Sunlight spectrum modification is a speciality of LLEAF, led by polymer specialist Dr Alex Soeriyadi.

LLEAF’s red light-enhancing films were the first on the local market, and the company now sells to six other countries. It has some powerful data behind its product. In lettuces, Soeriyadi says that using LLEAF’s luminescent films – created using dyes rather than the nano-fabrication employed by Innofocus – to shift sunlight’s spectrum towards red wavelengths has produced productivity increases of up to 25 per cent.

Gains in agricultural productivity tend to be measured in fractions of a per cent, or single figures at best. Soeriyadi admits he had trouble persuading growers that LLEAF’s double-figure improvement claims were legitimate.
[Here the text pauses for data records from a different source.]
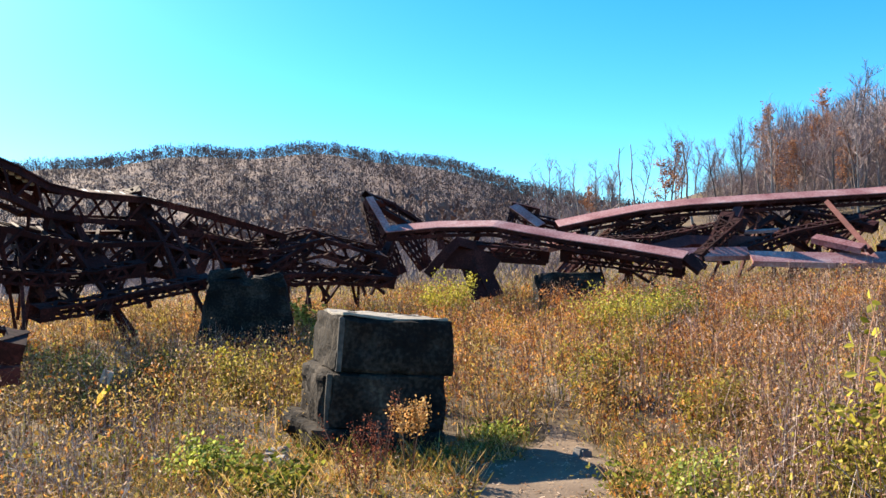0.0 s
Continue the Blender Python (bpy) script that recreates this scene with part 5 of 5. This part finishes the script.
W = wreck("girder_fragment", *xy((-4.74, 8.23, 1.00)), "dark red-brown riveted girder fragment lying in weeds")
member(W, [(-5.00, 8.08, 1.23), (-4.55, 8.34, 1.09)], 0.35, 0.35)
member(W, [(-4.96, 8.10, 0.90), (-4.58, 8.32, 0.92)], 0.3, 0.2, "lace", None, M_RUST)
for k, (a, sx) in enumerate((((-1.38, 6.25, 0.33), 0.3), ((1.18, 6.90, 0.14), 0.18), ((-1.48, 6.67, 0.18), 0.3))):
    rk = thing("rock", a[0], a[1], gz(a[0], a[1]), "tan sandstone rock half sunk in the soil", "rock")
    bm = stone_block(0, 0, 0, sx, sx * 0.8, sx * 0.5, 90 + k, 0.3, 0.05, 0.06)
    put_block("stone", bm, a[0], a[1], gz(a[0], a[1]) + sx * 0.1, 30 * k, M_GREY_PALE, rk)


def contrail():
    """A thin drift of ice cloud high over the hill, thicker and clearer towards one end."""
    m = bpy.data.materials.new("thin_ice_cloud")
    m.use_nodes = True
    n, l = m.node_tree.nodes, m.node_tree.links
    b = n["Principled BSDF"]
    b.inputs["Base Color"].default_value = (0.9, 0.9, 0.9, 1)
    b.inputs["Roughness"].default_value = 1.0
    tc, nz, rng_ = n.new("ShaderNodeTexCoord"), n.new("ShaderNodeTexNoise"), n.new("ShaderNodeMapRange")
    nz.inputs["Scale"].default_value = 0.02
    l.new(tc.outputs["Object"], nz.inputs["Vector"])
    rng_.inputs["From Min"].default_value, rng_.inputs["From Max"].default_value = 0.3, 0.7
    rng_.inputs["To Min"].default_value, rng_.inputs["To Max"].default_value = 0.008, 0.04
    l.new(nz.outputs["Fac"], rng_.inputs["Value"])
    l.new(rng_.outputs[0], b.inputs["Alpha"])
    V, F = [], []
    a, b1, c = Vector((1085, 510, 388)), Vector((1160, 309, 428)), Vector((1200, 80, 462))
    pts = [a.lerp(b1, i / 5) for i in range(5)] + [b1.lerp(c, i / 5) for i in range(6)]
    tube(V, F, pts, 0.5, 4.0, 8)
    me = raw_mesh("contrail", [tuple(v) for v in V], F, m, True)
    return tagged(new("contrail", me), label="thin white contrail fading across the blue sky", category="contrail", kind="structure")


contrail()
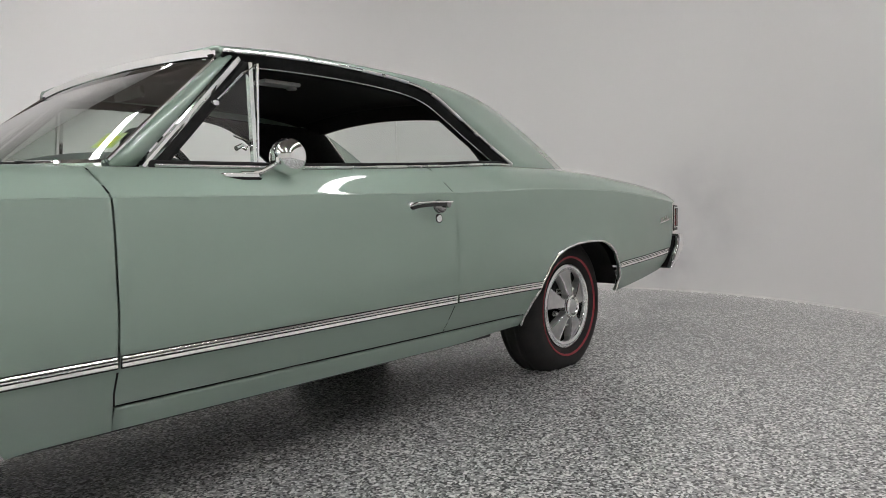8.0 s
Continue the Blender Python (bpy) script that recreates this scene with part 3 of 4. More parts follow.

That’s when he started seeking independent verification by working with WSU’s National Vegetable Protected Cropping Centre.

Now, as part of the CRC project, LLEAF has begun exploring other aspects of spectrum modification.

Many popular fruits and berries come from latitudes where there is a distinct summer and winter light cycle.

“Improving productivity by increasing red light is the most obvious thing to do,” says Soeriyadi. “We’re also moving into more proprietary areas, including the nutritional aspects. We are doing trials on changing the far red and far blue parts of the spectrum to see if we can influence antioxidant levels in berries, or whether we can increase capsaicin levels in red capsicum.”

The ability to manage sunlight also flows through to the practical aspects of protected cropping. Many popular fruits and berries come from latitudes where there is a distinct summer and winter light cycle.

“In a country like Indonesia, which doesn’t have those cycles, can we use films to trick these species into fruiting?“ Soeriyadi ponders.

The research frontier of spectrum-changing film lies in the ability to change a film’s capabilities in-situ to address different parts of the crop cycle, much as the hue of wifi-connected lightbulbs can be changed from a smartphone app.

“There is some technology out there that indicates that it could work in principle,” Soeriyadi says. “But it would come with a cost, and keeping the cost of food production down is very important.”

LLEAF’s initial product, red-enhancing polycarbonate sheets, are estimated by Soeriyadi to have a two-year payback on purchase costs, based on a 10 per cent lift in production. The sheets have a minimum life expectancy of 10 years. Soeriyadi knows that future developments will need to have similar cost efficiencies if they are to evolve beyond the lab.